On Friday afternoon, as the Washington offices of the Cato Institute were emptying out for the weekend, the libertarian think tank’s president sent an e-mail to all staff. The subject was the Koch brothers crisis.
“Catoites,” wrote Ed Crane, “You are all probably aware by now of the unfortunate development with Charles and David Koch. They are in the process of trying to take over the Cato Institute and, in my opinion, reduce it to a partisan adjunct to Americans for Prosperity, the activist GOP group they control.”
His fellow Catoites were waiting for this. On Thursday morning, the Washington Post published news of a lawsuit the Kochs had filed against the 35-year-old libertarian think tank, claiming that they could buy the controlling shares held by the late co-founder and chairman William Niskanen. A “Save Cato” page materialized on Facebook; Cato staffers, on their public pages, were telling friends to join. On Friday, before he sent out the e-mail, Crane summoned some of his top scholars for a special briefing on the Koch crisis. Attendees described it as a “war meeting,” with Crane pledging to stay on and fight the lawsuit as long as it could be fought. This was basically what Crane would say in his all-Cato e-mail.
“Cato is the gold standard of libertarian organizations around the world,” wrote Crane. “We are respected and admired for our commitment to libertarian principles, integrity, independence and non-partisanship. That respect encompasses traditional liberals and conservatives. That would all end with a Koch takeover, despite Charles Koch's protestations to the contrary.”
How did this happen, and why should anyone outside of the libertarian sphere care about it? The first question has a complicated answer. The second question answers itself.
Charles and David Koch have been putting some of their hard-won oil wealth into libertarian causes since the 1970s. A lot of the money has gone to theoretical, academic research—Cato, the Mercatus Center,* internship programs for college students. Charles Koch had helped to found Cato in 1977, but in 1991, he bolted; the think tank wasn’t producing his kind of results. David joined Cato as Charles left, becoming a minority partner, present but not really policing the think tank’s work.
In 2009, after Barack Obama’s Democrats passed health care legislation and tried to pass a cap-and-trade energy tax, the Kochs stepped up their political activism. Americans for Prosperity, a grass-roots organizing group chaired by David Koch, helped build the Tea Party movement with conferences, bus tours, and punditry; its budget grew from $7 million pre-Obama to $40 million in 2010.
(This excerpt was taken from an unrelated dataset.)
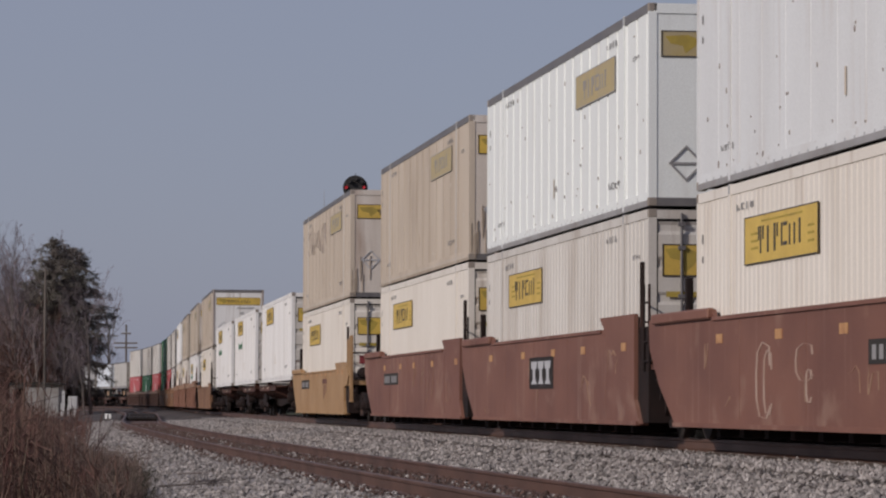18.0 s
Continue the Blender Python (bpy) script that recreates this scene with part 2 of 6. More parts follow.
    "spine": surface("spine_brown", (0.118, 0.047, 0.033), (0.056, 0.027, 0.022), 1.2, 0.7, bump=0.2, dirt=(0.050, 0.038, 0.032), dirt_from=0.46, dirt_to=0.70, stretch=(1, 1, 0.6), spec=0.3),
    "orange": surface("spine_faded_yellow", (0.235, 0.116, 0.060), (0.135, 0.062, 0.040), 1.6, 0.6, bump=0.2, dirt=(0.085, 0.042, 0.032), dirt_from=0.47, dirt_to=0.68),
    "under": surface("grimy_underframe", (0.014, 0.0095, 0.0092), (0.024, 0.0140, 0.0126), 1.5, 0.85, bump=0.25, dirt=(0.052, 0.026, 0.021), dirt_from=0.60, dirt_to=0.78, spec=0.2),
    "brown": surface("well_car_brown", (0.205, 0.089, 0.060), (0.148, 0.062, 0.045), 0.5, 0.6, bump=0.1, dirt=(0.30, 0.19, 0.14), dirt_from=0.58, dirt_to=0.82, dirt_scale=1.1, stretch=(0.8, 1, 1.2), streak=(0.31, 0.20, 0.155)),
    "rust": surface("ribbed_well_rust", (0.158, 0.062, 0.042), (0.108, 0.042, 0.030), 1.0, 0.6, bump=0.12, dirt=(0.13, 0.075, 0.055), dirt_from=0.55, dirt_to=0.85, stretch=(1, 1, 0.5)),
    "dullchord": surface("dull_brown_chord", (0.185, 0.118, 0.088), (0.125, 0.074, 0.056), 1.6, 0.65, bump=0.12, dirt=(0.27, 0.17, 0.115), dirt_from=0.58, dirt_to=0.8, stretch=(0.6, 1, 1)),
    "plaque": surface("brown_plaque", (0.285, 0.205, 0.150), (0.19, 0.14, 0.11), 3.0, 0.55, bump=0.04, dirt=(0.40, 0.27, 0.12), dirt_from=0.58, dirt_to=0.75),
    "choco": surface("dark_well_brown", (0.105, 0.058, 0.047), (0.074, 0.040, 0.034), 1.0, 0.6, bump=0.12, dirt=(0.17, 0.11, 0.08), dirt_from=0.6, dirt_to=0.85, streak=(0.21, 0.14, 0.105)),
    "caramel": surface("light_well_brown", (0.222, 0.112, 0.056), (0.158, 0.076, 0.041), 0.5, 0.6, bump=0.1, dirt=(0.305, 0.182, 0.105), dirt_from=0.56, dirt_to=0.8, dirt_scale=0.9, stretch=(0.7, 1, 1.1), streak=(0.145, 0.072, 0.05)),
    "ochre": surface("yellow_well", (0.385, 0.235, 0.115), (0.32, 0.185, 0.085), 0.6, 0.55, bump=0.1, dirt=(0.22, 0.12, 0.065), dirt_from=0.58, dirt_to=0.85),
    "sign": surface("yellow_sign", (0.64, 0.44, 0.085), (0.55, 0.37, 0.08), 1.8, 0.45, bump=0.02, dirt=(0.36, 0.24, 0.07), dirt_from=0.6, dirt_to=0.9),
    "oldsign": surface("faded_yellow_sign", (0.44, 0.34, 0.15), (0.40, 0.33, 0.21), 1.8, 0.5, bump=0.03),
    "navy": surface("navy_decal", (0.030, 0.036, 0.075), None, 3, 0.45, bump=0.02),
    "ink": surface("black_decal", (0.035, 0.032, 0.032), None, 3, 0.5, bump=0.02),
    "fade": surface("grey_decal", (0.30, 0.29, 0.29), None, 3, 0.5, bump=0.02),
    "pale": surface("pale_grey_decal", (0.48, 0.48, 0.50), None, 3, 0.5, bump=0.02),
    "red": surface("red_decal", (0.50, 0.050, 0.060), (0.44, 0.055, 0.06), 2, 0.42, bump=0.02),
    "maroon": surface("maroon_decal", (0.24, 0.040, 0.045), None, 3, 0.45, bump=0.02),
    "leaf": surface("green_decal", (0.020, 0.18, 0.075), None, 3, 0.45, bump=0.02),
    "redbox": surface("red_container", (0.50, 0.085, 0.090), (0.44, 0.075, 0.080), 0.8, 0.45, bump=0.05, dirt=(0.33, 0.10, 0.09), dirt_from=0.6, dirt_to=0.9, stretch=(1, 1, 0.3)),
    "redend": surface("dark_red_doors", (0.270, 0.040, 0.044), (0.200, 0.030, 0.034), 0.9, 0.5, bump=0.05, dirt=(0.11, 0.03, 0.028), dirt_from=0.55, dirt_to=0.85),
    "greenend": surface("dark_green_doors", (0.008, 0.055, 0.024), (0.007, 0.042, 0.019), 0.9, 0.5, bump=0.05, dirt=(0.018, 0.028, 0.018), dirt_from=0.55, dirt_to=0.85),
    "offwhite": surface("grimy_off_white", (0.73, 0.71, 0.67), (0.64, 0.615, 0.575), 0.9, 0.5, bump=0.06, dirt=(0.38, 0.31, 0.25), dirt_from=0.57, dirt_to=0.9, stretch=(1.2, 1, 0.2), streak=(0.30, 0.22, 0.165)),
    # paler groove tone: rib shadow and dirt painted together
    "groovelight": surface("shaded_grey_rib_groove", (0.44, 0.41, 0.38), (0.33, 0.295, 0.265), 1.5, 0.7, bump=0.08, stretch=(1, 1, 0.3), streak=(0.22, 0.16, 0.12)),
    "web": surface("faded_orange_web", (0.165, 0.078, 0.044), (0.110, 0.050, 0.033), 1.6, 0.6, bump=0.15, dirt=(0.11, 0.052, 0.036), dirt_from=0.58, dirt_to=0.8),
    "greenbox": surface("green_container", (0.008, 0.135, 0.040), (0.007, 0.112, 0.034), 0.8, 0.5, bump=0.03, dirt=(0.016, 0.105, 0.042), dirt_from=0.62, dirt_to=0.9, stretch=(1, 1, 0.3)),
    "whiteink": surface("white_decal", (0.80, 0.80, 0.78), (0.70, 0.69, 0.66), 3, 0.45, bump=0.02),
    "railhead": surface("worn_rail", (0.138, 0.073, 0.052), (0.092, 0.050, 0.039), 0.8, 0.5, metal=0.3, bump=0.15),
    "shine": surface("polished_rail_top", (0.42, 0.38, 0.36), (0.30, 0.25, 0.23), 0.8, 0.3, metal=0.8, bump=0.05),
    "sleeper": surface("weathered_sleeper", (0.085, 0.058, 0.048), (0.125, 0.095, 0.080), 2.0, 0.85, bump=0.5, grain=25, stretch=(1, 0.15, 1), spread=0.4),
    "ballast": surface("ballast_bed", (0.300, 0.270, 0.258), (0.225, 0.198, 0.189), 14.0, 0.9, bump=0.9, grain=28.0, dirt=(0.20, 0.145, 0.125), dirt_from=0.55, dirt_to=0.85, dirt_scale=0.35),
    "stone": surface("ballast_stone", (0.475, 0.435, 0.414), (0.345, 0.308, 0.292), 9.0, 0.85, bump=0.4, island=0.72),
    "ruststone": surface("rusty_stone", (0.135, 0.076, 0.060), (0.098, 0.056, 0.046), 9.0, 0.9, bump=0.4, island=0.6),
    "litter": surface("leaf_litter", (0.105, 0.078, 0.060), (0.075, 0.055, 0.045), 0.3, 0.95, bump=0.8, grain=6.0),
    # near black: the shade behind the train is part of this colour
    "brush": surface("shade_dark_brush", (0.015, 0.012, 0.011), (0.010, 0.008, 0.007), 0.6, 0.95, bump=0.2, island=0.5),
    "bedrust": surface("rusty_ballast", (0.112, 0.060, 0.048), (0.076, 0.042, 0.035), 10.0, 0.9, bump=0.9, grain=30.0),
    "grass": surface("winter_grass", (0.105, 0.115, 0.050), (0.155, 0.130, 0.075), 0.25, 0.95, bump=0.8, grain=8.0, dirt=(0.10, 0.075, 0.055), dirt_from=0.5, dirt_to=0.8, dirt_scale=0.12),
    "green": surface("green_verge", (0.105, 0.114, 0.056), (0.130, 0.120, 0.074), 0.4, 0.95, bump=0.8, grain=10.0),
    "bushgreen": surface("dark_bush", (0.042, 0.042, 0.026), (0.062, 0.050, 0.036), 0.6, 0.95, bump=0.3, island=0.5),
    "bark": surface("grey_bark", (0.160, 0.132, 0.122), (0.215, 0.180, 0.165), 2.0, 0.9, bump=0.5, grain=20.0, spread=0.35),
    "twig": surface("reddish_twigs", (0.262, 0.208, 0.220), (0.198, 0.156, 0.168), 1.0, 0.9, bump=0.2, spread=0.3),
    "needle": surface("dark_conifer", (0.172, 0.162, 0.124), (0.210, 0.176, 0.156), 0.5, 0.9, bump=0.2, dirt=(0.225, 0.182, 0.172), dirt_from=0.46, dirt_to=0.66, dirt_scale=0.35, island=0.45),
    "shedwall": surface("stained_shed_wall", (0.29, 0.28, 0.28), (0.20, 0.175, 0.16), 0.8, 0.8, bump=0.1, dirt=(0.12, 0.09, 0.08), dirt_from=0.5, dirt_to=0.75),
    "weed": surface("dead_weeds", (0.150, 0.060, 0.050), (0.215, 0.138, 0.105), 2.4, 0.9, bump=0.2, dirt=(0.045, 0.021, 0.020), dirt_from=0.46, dirt_to=0.62, island=0.75),
    "fringe": surface("purplish_dry_stems", (0.185, 0.132, 0.108), (0.120, 0.080, 0.068), 1.2, 0.9, bump=0.2, island=0.5),
    "straw": surface("pale_straw", (0.27, 0.20, 0.14), (0.19, 0.135, 0.10), 1.2, 0.9, bump=0.2, island=0.4),
    "pole": surface("creosoted_pole", (0.120, 0.098, 0.085), (0.165, 0.140, 0.125), 1.5, 0.9, bump=0.4, stretch=(1, 1, 0.1)),
    "shed": surface("pale_shed_paint", (0.50, 0.50, 0.50), (0.42, 0.42, 0.43), 1.0, 0.7, bump=0.1),
    "roof": surface("dark_roofing", (0.026, 0.022, 0.020), None, 1.0, 0.9, bump=0.3),
    "signalblack": surface("signal_black", (0.020, 0.018, 0.018), (0.030, 0.026, 0.025), 3, 0.6, bump=0.1),
    "lamp_red": surface("red_lamp", (0.9, 0.03, 0.05), None, 3, 0.4, bump=0, glow=0.55),
    "lamp_dim": surface("dim_red_lamp", (0.45, 0.02, 0.03), None, 3, 0.4, bump=0, glow=0.12),
    "tail": surface("red_reflector", (0.27, 0.04, 0.038), None, 3, 0.35, bump=0),
    "amber": surface("amber_patch", (0.52, 0.29, 0.12), (0.38, 0.18, 0.08), 6, 0.5, bump=0.05),
    "mudyellow": surface("yellow_mud_flap", (0.42, 0.31, 0.055), (0.30, 0.22, 0.05), 3, 0.7, bump=0.1),
}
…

The Cato Institute had never been so directly involved in politics. Its scholars had criticized Republicans when they were in power; they criticized Democrats when they started ruining things their own way. But if other Koch-connected organizations were at war with Obama, Cato largely sat it out. When the Occupy Wall Street movement began, Americans for Prosperity denounced its “violent rhetoric.” Jim Harper, director of information policy studies at Cato, blogged a Venn diagram and wrote that “to the extent the substance of [Occupy Wall Street’s] grievance is, or can be turned to, corporations’ use of government power to win unjust power and profits for themselves, that’s a grievance I can sit in a drum circle for.” In 2011, according to Cato chairman of the board Bob Levy, the think tank got no money whatsoever from the Kochs.
On Oct. 26, 2011, Niskanen passed away. Within days, Crane learned that the Kochs would be coming after the Cato shares held by Niskansen’s widow, arguing that they were not hers to hold. A win would give them complete control of the think tank, with a supermajority to make key hiring decisions; that, Crane was led to believe, would end his 35-year tenure as president.
In early November, David Koch met with Bob Levy, chairman of Cato’s board of directors, at Dulles International Airport. They were joined by Richard Fink, Koch's chief adviser, and Kevin Gentry, a vice president of Charles Koch’s charitable foundation who’d been put on Cato’s board of directors. (Former Americans for Prosperity President Nancy Pfotenhauer had joined the board after the same meeting.)